Rheinische Post Duesseldorf Meerbusch
Das Uefa-Diktat ist unverantwortlich
Der Verband verlangt von den Ausrichter-Städten der EM eine Garantie, dass Zuschauer ins Stadion dürfen. Und das in einer Zeit, da wegen der Pandemie über Ausgangssperren verhandelt wird.
Ein großer deutscher Discounter legt neuerdings zum Einkauf ein Tütchen mit Sammelbildern zur Fußball-Europameisterschaft bei.
Man erfährt dabei wichtige Dinge – zum Beispiel, dass der Franzose Antoine Griezmann 1991 geboren wurde, 1,76 Meter groß und 73 Kilo schwer ist. Demgegenüber ist der Österreicher Stefan Posch (geboren 1997) 1,88 groß und 82 Kilo schwer.

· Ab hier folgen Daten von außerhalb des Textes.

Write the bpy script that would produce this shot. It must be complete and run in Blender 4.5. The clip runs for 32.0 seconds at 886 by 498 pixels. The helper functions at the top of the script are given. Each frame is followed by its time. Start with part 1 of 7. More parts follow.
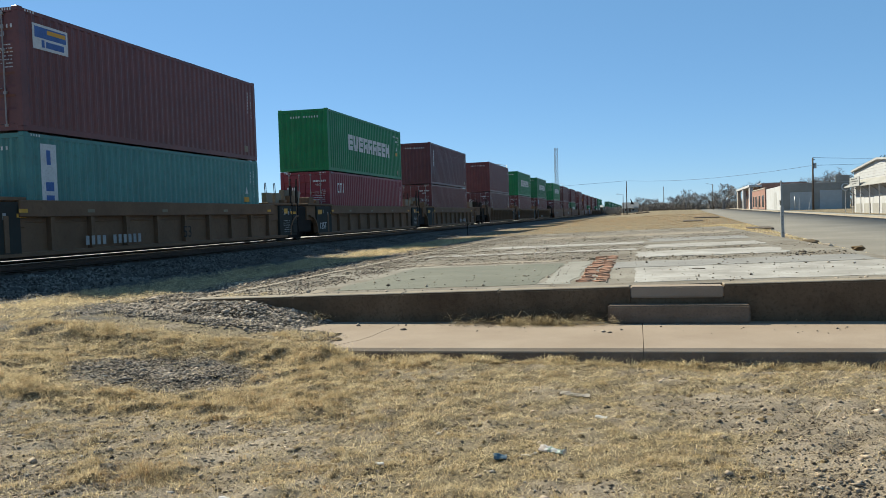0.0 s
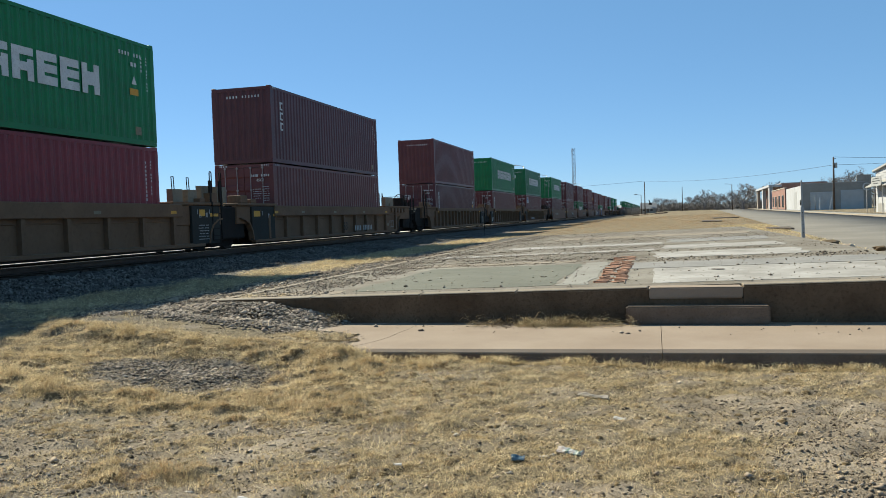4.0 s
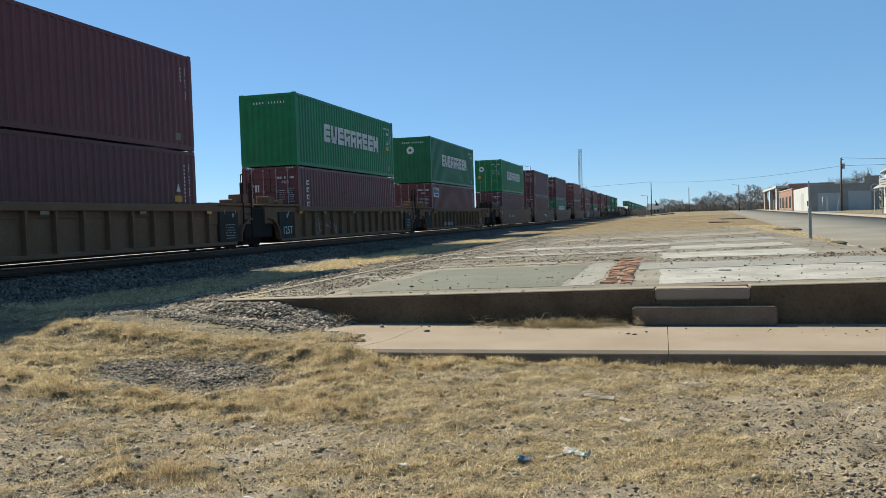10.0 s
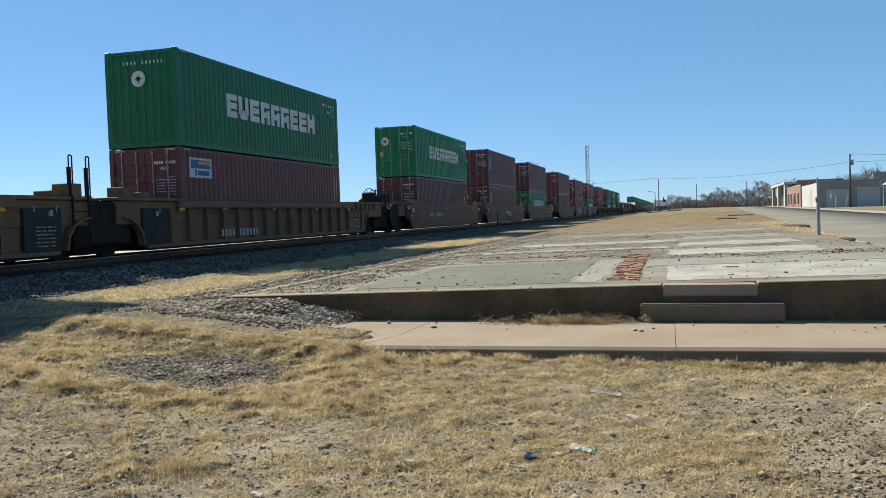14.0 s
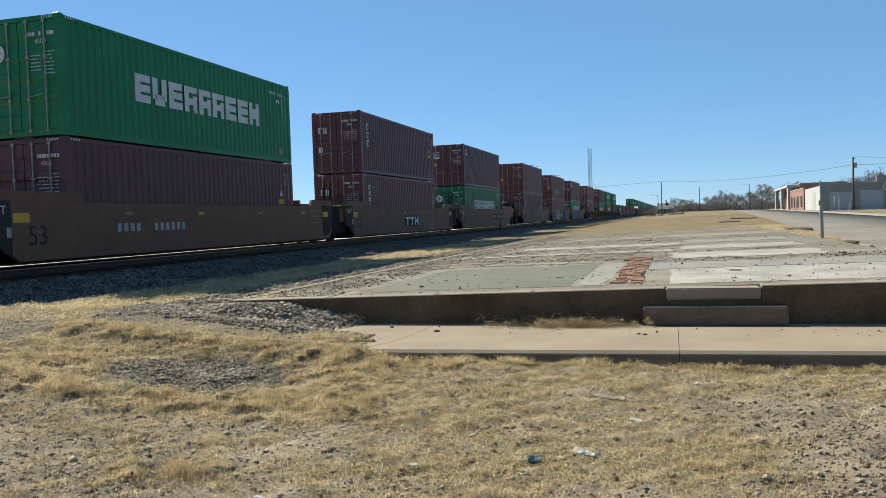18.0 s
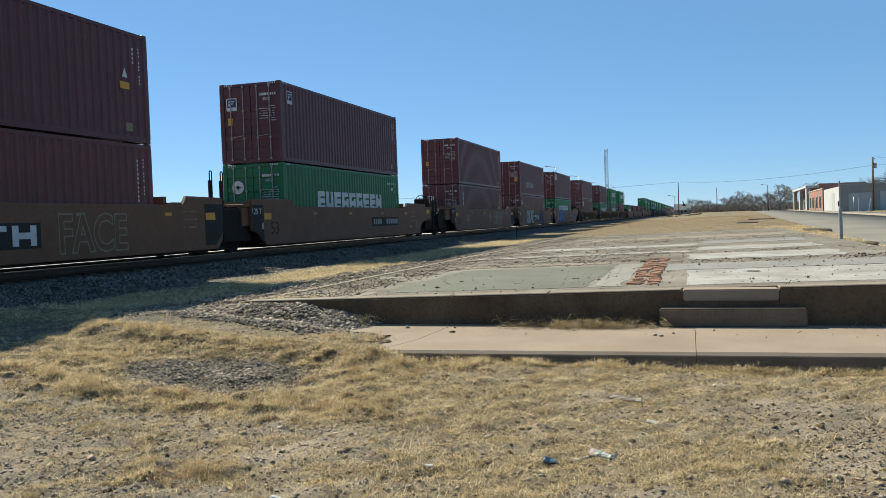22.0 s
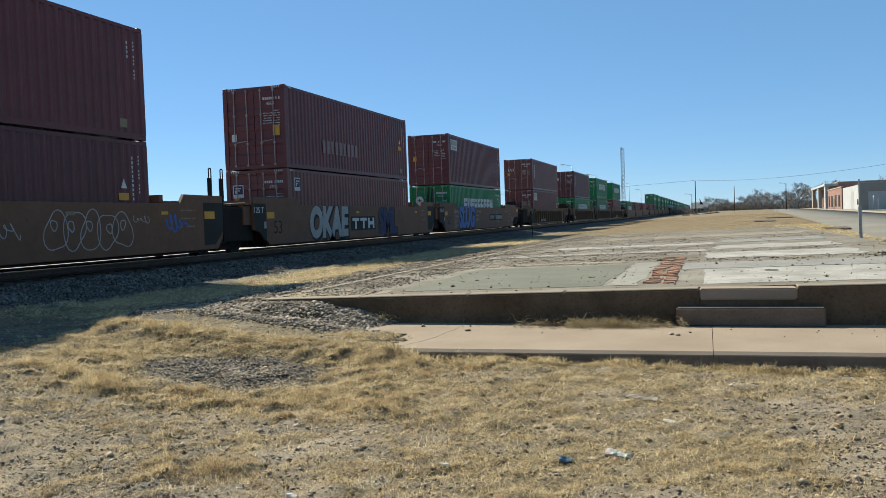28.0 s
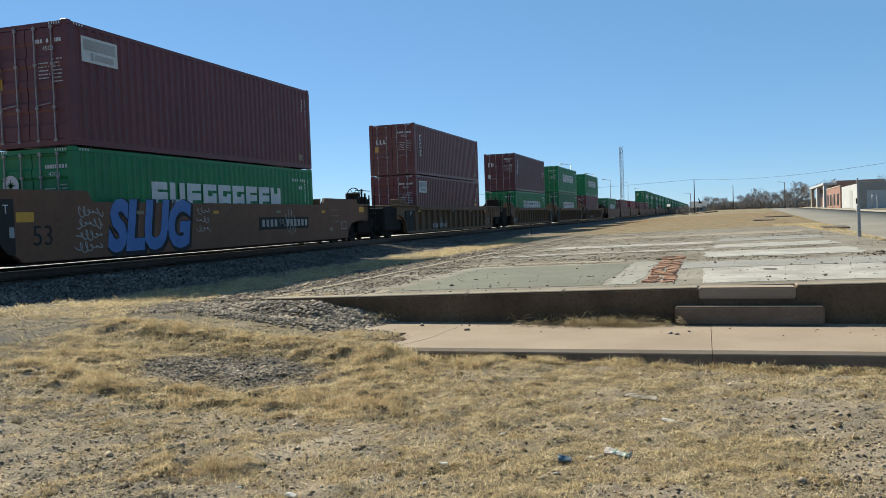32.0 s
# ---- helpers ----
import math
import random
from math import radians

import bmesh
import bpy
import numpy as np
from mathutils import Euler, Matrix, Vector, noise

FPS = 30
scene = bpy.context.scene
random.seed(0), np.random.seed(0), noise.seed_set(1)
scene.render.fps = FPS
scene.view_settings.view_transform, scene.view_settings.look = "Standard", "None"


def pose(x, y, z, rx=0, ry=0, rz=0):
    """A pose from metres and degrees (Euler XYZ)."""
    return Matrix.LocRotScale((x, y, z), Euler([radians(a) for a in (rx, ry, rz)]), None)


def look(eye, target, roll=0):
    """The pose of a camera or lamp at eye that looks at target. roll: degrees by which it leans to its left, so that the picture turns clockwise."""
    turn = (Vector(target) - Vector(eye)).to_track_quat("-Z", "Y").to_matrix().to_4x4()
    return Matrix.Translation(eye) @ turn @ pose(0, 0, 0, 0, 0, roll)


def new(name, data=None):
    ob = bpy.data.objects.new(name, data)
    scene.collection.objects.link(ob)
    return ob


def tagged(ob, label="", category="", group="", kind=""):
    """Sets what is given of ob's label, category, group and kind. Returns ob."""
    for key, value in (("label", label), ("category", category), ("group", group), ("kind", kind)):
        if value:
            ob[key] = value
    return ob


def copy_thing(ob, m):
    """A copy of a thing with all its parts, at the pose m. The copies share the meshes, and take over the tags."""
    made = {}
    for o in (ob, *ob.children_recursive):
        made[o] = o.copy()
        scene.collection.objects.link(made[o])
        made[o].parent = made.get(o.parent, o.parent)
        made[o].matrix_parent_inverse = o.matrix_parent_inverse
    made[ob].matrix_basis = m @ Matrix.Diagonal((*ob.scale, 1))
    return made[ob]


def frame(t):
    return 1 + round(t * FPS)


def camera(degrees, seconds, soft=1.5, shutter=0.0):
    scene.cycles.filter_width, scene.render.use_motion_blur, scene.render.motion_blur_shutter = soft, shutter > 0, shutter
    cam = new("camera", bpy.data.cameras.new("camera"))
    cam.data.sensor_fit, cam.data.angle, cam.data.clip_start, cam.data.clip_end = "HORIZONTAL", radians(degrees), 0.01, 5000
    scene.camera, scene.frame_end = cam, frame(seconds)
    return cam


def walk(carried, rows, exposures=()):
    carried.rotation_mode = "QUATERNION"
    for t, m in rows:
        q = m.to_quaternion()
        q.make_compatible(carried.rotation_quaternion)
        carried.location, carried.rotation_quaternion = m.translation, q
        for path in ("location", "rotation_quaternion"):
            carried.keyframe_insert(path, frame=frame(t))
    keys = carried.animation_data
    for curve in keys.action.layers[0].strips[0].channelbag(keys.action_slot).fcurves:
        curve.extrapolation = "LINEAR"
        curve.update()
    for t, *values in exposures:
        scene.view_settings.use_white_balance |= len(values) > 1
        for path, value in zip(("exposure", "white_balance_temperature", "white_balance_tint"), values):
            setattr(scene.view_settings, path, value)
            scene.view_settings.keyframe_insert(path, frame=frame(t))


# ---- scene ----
EYE = (0.0, 0.0, 1.58)
cam = camera(56.27, 32.0, soft=0.45)
PATH = [
    (0, 87.768, 1.792, 13.175),
    (0.5, 87.820, 1.837, 13.173),
    (1, 87.835, 1.850, 13.157),
    (1.5, 87.784, 1.833, 13.144),
    (2, 87.841, 1.832, 13.253),
    (2.5, 87.823, 1.807, 13.542),
    (3, 87.819, 1.862, 14.015),
    (3.5, 87.884, 1.965, 14.329),
    (5.5, 87.814, 1.850, 14.446),
    (6, 87.859, 1.861, 14.583),
    (6.5, 87.863, 1.980, 14.554),
    (7, 87.848, 1.825, 14.591),
    (7.5, 87.819, 1.853, 14.480),
    (8, 87.819, 1.861, 14.484),
    (8.5, 87.855, 1.906, 14.498),
    (9, 87.876, 1.911, 14.557),
    (9.5, 87.917, 1.875, 14.637),
    (10, 87.922, 1.852, 14.792),
    (10.5, 87.934, 1.903, 14.809),
    (11, 87.895, 1.881, 14.794),
    (11.5, 87.865, 1.880, 14.777),
    (12, 87.928, 1.893, 14.774),
    (12.5, 87.565, 1.867, 14.752),
    (13, 87.540, 1.821, 14.916),
    (13.5, 87.649, 1.929, 15.063),
    (14, 87.694, 1.870, 15.272),
    (14.5, 87.863, 1.922, 15.514),
    (16.5, 87.949, 1.942, 15.554),
    (17, 87.944, 1.895, 15.552),
    (17.5, 87.932, 1.917, 15.504),
    (18, 87.951, 1.961, 15.462),
    (18.5, 87.951, 1.903, 15.481),
    (19, 88.053, 1.979, 15.443),
    (19.5, 88.023, 1.906, 15.518),
    (20, 87.959, 1.877, 15.691),
    (20.5, 87.945, 1.905, 15.958),
    (21, 87.954, 1.945, 16.011),
    (21.5, 88.026, 1.948, 16.208),
    (22, 88.042, 1.958, 16.549),
    (22.5, 88.001, 1.918, 16.928),
    (23, 88.046, 1.977, 17.223),
    (23.5, 88.011, 1.962, 17.482),
    (24, 88.011, 1.952, 17.479),
    (24.5, 87.992, 1.944, 17.425),
    (25, 87.981, 1.910, 17.451),
    (25.5, 87.992, 1.961, 17.731),
    (27.5, 87.997, 1.987, 17.676),
    (28, 87.986, 1.976, 17.629),
    (28.5, 87.964, 1.991, 17.604),
    (29, 87.982, 1.992, 17.586),
    (29.5, 87.921, 1.981, 17.571),
    (30, 87.932, 1.970, 17.571),
    (30.5, 87.978, 2.088, 17.643),
    (31, 87.926, 1.953, 17.560),
    (31.5, 87.976, 2.026, 17.586),
    (32, 87.930, 2.015, 17.554),
]
walk(cam, [(t, pose(*EYE, a, b, c)) for t, a, b, c in PATH], [(0, 1.0, 5550, 8), (32, 1.0, 5550, 8)])

# how far the train has come, in metres, at each time
RUN = [(0, 0.00), (2, 13.50), (4, 27.30), (6, 41.12), (8, 54.99), (10, 69.00), (12, 83.08), (14, 97.30), (16, 111.58), (18, 125.95), (20, 140.44), (22, 155.14), (24, 169.93), (26, 184.70), (28, 199.46), (30, 214.19), (32, 228.82)]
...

Das ist schon mal allerhand. Noch bedeutender aber ist, dass sich jeder Einkäufer nun daran erinnern darf, dass in knapp zwei Monaten die im Vorjahr wegen der Pandemie verschobene EM stattfindet. In zwölf Städten auf dem Kontinent, weil die Uefa auf diese Art feiern will, dass dieses Turnier schon seit 1960 ausgetragen wird.
Das kleine Tütchen mit den Sammelbildern erinnert auch daran, dass die Uefa finanzstarke Sponsoren hat, die dafür zahlen, beim und mit dem Turnier zu werben. Der große deutsche Discounter ist einer von ihnen.
Diese Sponsoren finden es natürlich besser, wenn die EM vor großem Publikum in den Stadien ausgetragen wird, damit möglichst viele Menschen bei einer bunten Party ganz nebenbei auch mit den Namen der Geldgeber berieselt werden.
Die Uefa will das selbstverständlich ebenfalls. Und hier liegt nun das Problem. Die Pandemie hat sich nämlich immer noch nicht verdrängen lassen, obwohl der europäische Fußballverband das eigentlich so vorgesehen hatte. In vielen Ländern steigen die Ansteckungszahlen und – schlimmer – die Zahlen jener, die auf die Intensivstationen müssen.
Während in Deutschland die Politik die ersten nächtlichen Ausgangssperren verhängt, ist der Uefa eher nach Diktat. Sie verlangt bis Montag von allen vorgesehenen Austragungsorten eine Garantie, dass Zuschauer im Stadion sein dürfen.
Acht Städte haben ihre Garantie bereits artig abgeliefert. München, das vier Spiele austragen soll (unter anderem alle deutschen Gruppenspiele), gehört neben Bilbao, Rom und Dublin zu denen, die noch zögern. Aber nicht nur die Uefa macht ihnen Druck. Auch der DFB lässt sich nicht lange bitten. Sein Vizepräsident Rainer Koch erklärt: „Es ist schwer, international zu vermitteln, auf Spiele in München zu bestehen und gleichzeitig jetzt schon zu sagen, dass Zuschauer
nicht zugelassen werden, wenn anderswo in Europa sich Länder anbieten für weitere Spiele mit Zuschauern.“Präsident Fritz Keller verlangt forsch „von der bayerischen Politik eine Zusage, dass mit Zuschauern gespielt werden kann, wenn es die Inzidenzlage erlaubt“. Der Geschäftsführer der DFB-Euro-GmbH, Philipp Lahm, ist ein bisschen vorsichtiger. Er spricht von „mehreren Szenarien. Ich glaube, 100 Prozent Auslastung wird nicht möglich sein, deswegen planen wir mit 0 bis 50 Prozent Zuschauern“.
Andere sind da nicht so behutsam. Budapest bietet ein ausverkauftes Stadion mit 68.000 Plätzen. Die berüchtigte Siebentage-Inzidenz lag dort diese Woche bei 366.
Die Uefa hält Spiele unter solchen Umständen immer noch für verantwortbar. Sie verstärkt deshalb den Druck auf die zögernden Städte. Wahrscheinlich haben die Sponsoren auf der anderen Seite ebenfalls ordentlich mit dem Säbel gerasselt. Und damit der Rubel rollt, wird mit der Gesundheit gespielt. Das ist mal weitgedachter Kapitalismus.